A second thing that makes this unlikely is the relationship with hospitalizations. If similar case rates reflected similar underlying infection rates, we’d expect them to translate into similar hospitalizations. In fact, what we see is in places which are doing more testing — say, the state-months in the highest 20% in terms of per capita testing rates — each detected case has about a 2.8% chance of showing up as a hospitalization 4 weeks later. In those in the bottom 20%, this figure is 4%. Assuming that the actual risk of hospitalization is similar, this suggests we are missing cases in the lower testing locations.

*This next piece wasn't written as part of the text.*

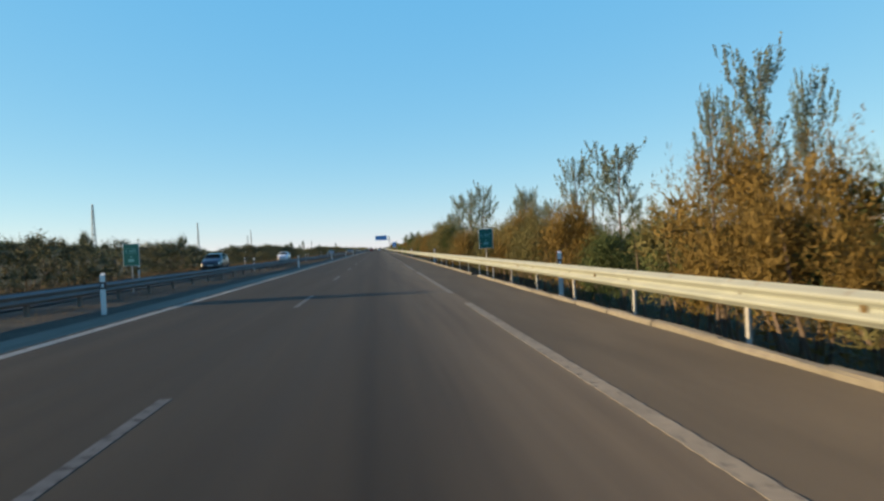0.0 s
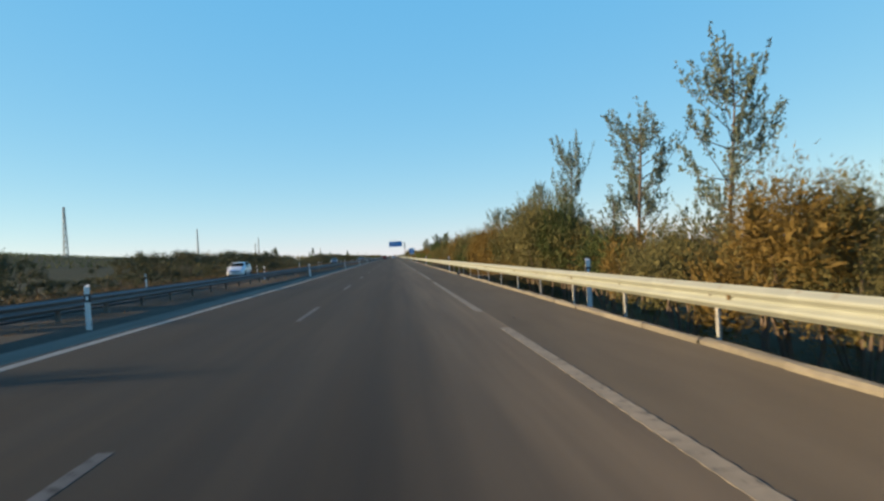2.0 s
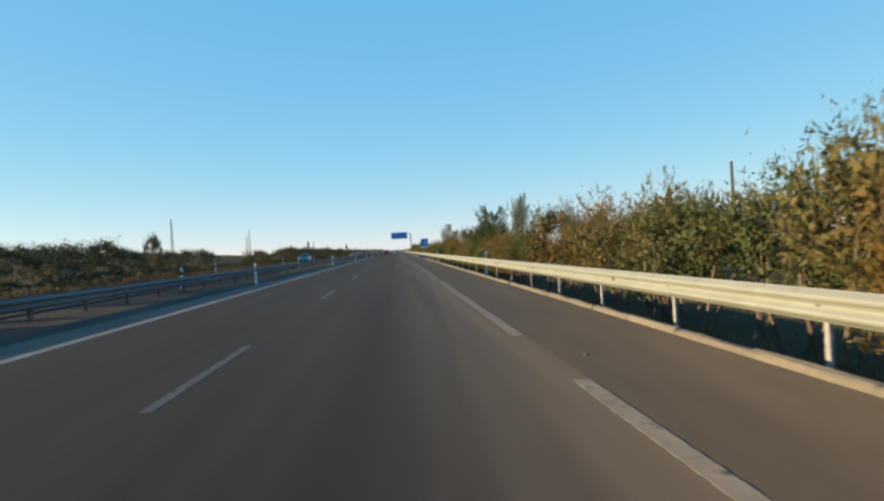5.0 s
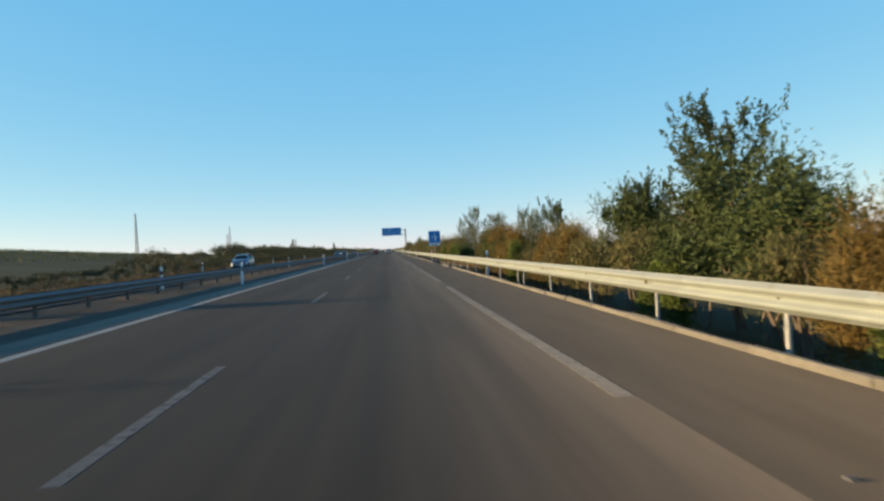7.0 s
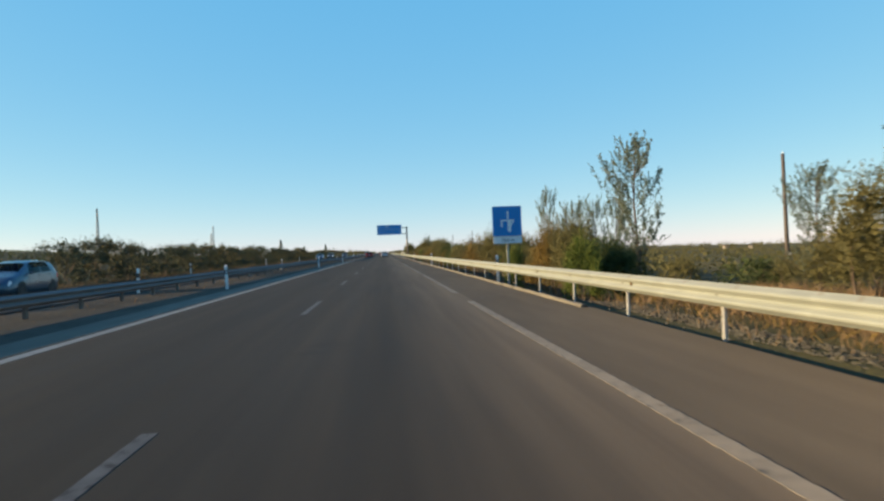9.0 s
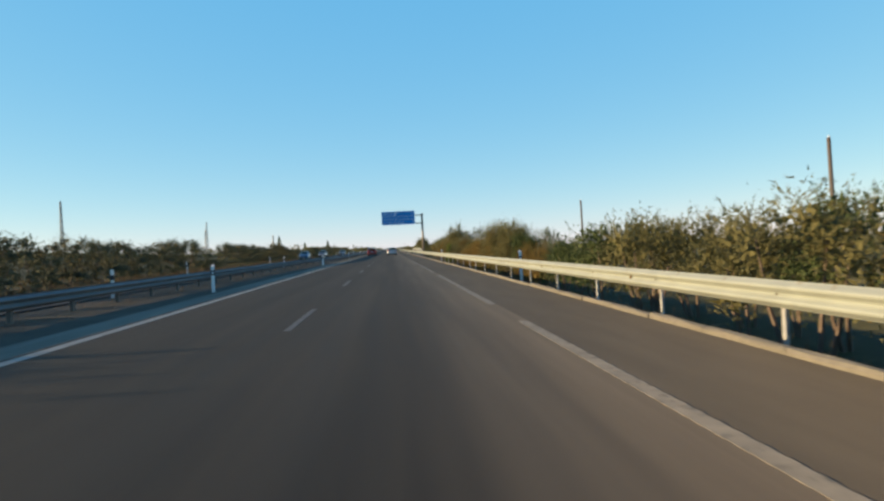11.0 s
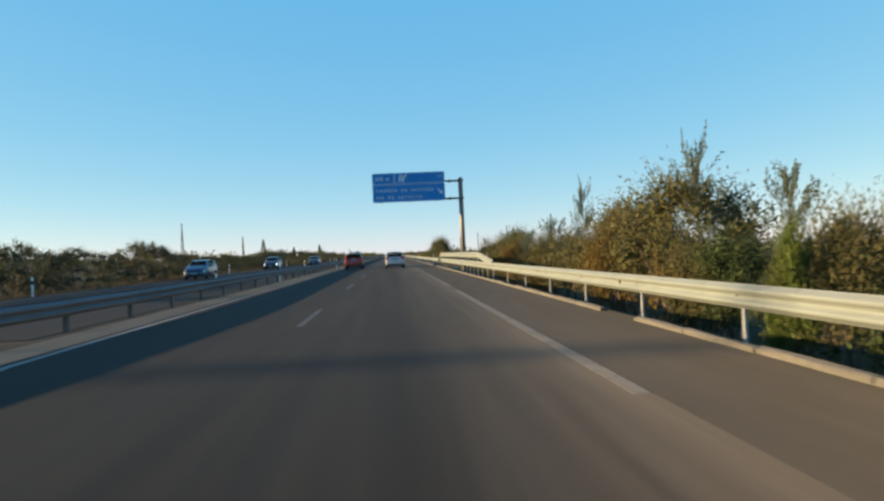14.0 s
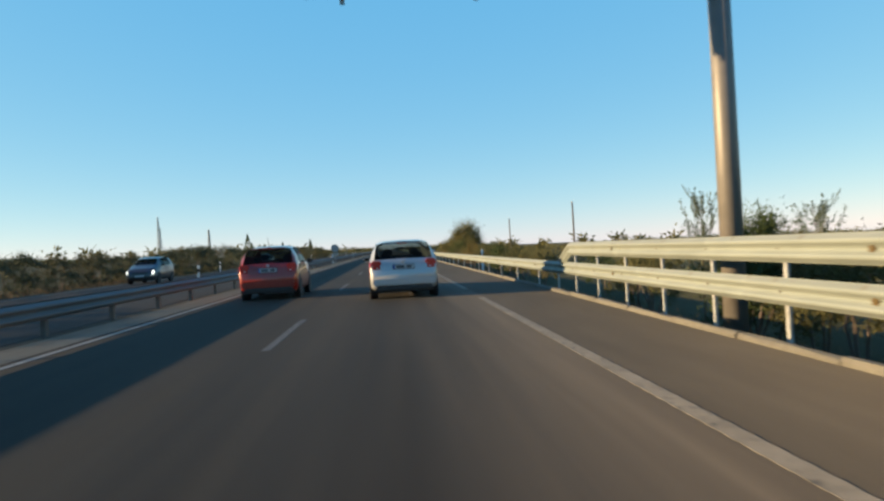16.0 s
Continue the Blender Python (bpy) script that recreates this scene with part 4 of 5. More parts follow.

None of this is to say that case rates are not reflecting infection rates at all. If infection rates are very low — say, in a place like New Zealand — even with a lot of testing you wont turn up many cases. But in our US context, it’s likely the case that case rates do not tell the whole story.
Why Does This Matter?
This is a bit of a cautionary tale about case rates. When we look at, say, the New York Times rankings of states, it’s probably not quite right to assume those with higher case rates necessarily have higher infection rates. But does this actually matter for anything?
I would argue yes. For example: we are often basing reopening decisions on case rate numbers. California has said, for example, that schools can open if case rates drop below 28 per 100,000. But case rates in this range (say, 24 to 28) in the data reflect ranges of positivity between 2.3% and 17%. Moreover, the link with testing volume makes this manipulable. If you want fewer cases, testing less can deliver that.
This is another reason to worry. A focus on case rates de-incentivizes testing. I realize I’m a Rhode Island booster in general but one of the things that the state has done really, really well is testing. Last weekend I took my kids by the zoo after violin lesson for a COVID test; drive up, out in 5 minutes, text result in an hour. But ramping up testing has contributed to higher case rates. From a policy maker standpoint, there is a temptation to lower testing rates to seem like things are improving.
From a purely practical standpoint, if you’re hoping to predict hospitalizations, this matters because depending on your testing rate you’d predict variation in the hospitalization risk.
All this adds together to say: how we measure the pandemic does matter, and this particular case-focused approach has some limitations.
Could We Do Better?
Can we improve on the current reporting? It’s worth noting first that there is no way to back out infection rates reliably. Case rates are what we call a lower bound — the infection rate cannot be below that. But we have no good way to get an upper bound, or a good point estimate. That’s why we all said back in April we needed random testing. But anyway.
There are clearly more sophisticated ways to engage in modeling here that could improve what we can learn. One option I toyed with for the purposes of this post was to look at the relationship between marginal increases in testing and positivity rate holding constant underlying prevalence (say, with state-week fixed effects), which could be applied to the distribution broadly and used to correct the rates. (Don’t worry if this doesn’t make sense!) In the end, I think virtually anything in this space is likely to be subject to a lot of concern about what assumptions go into it. So I’m not sure there is a “right” solution (although smarter people than I may have ideas, which I would love to hear).
I think we can do better, though, by recognizing these issues and focusing on a variety of variables rather than targeting just one. I would argue no reopening decisions should be based on a single metric — not case rates, not positivity rates, not any one number. Ideally we’d have an approach which combines a whole set of information to make an informed decision.
Either that, or random testing. I’m never giving up on that.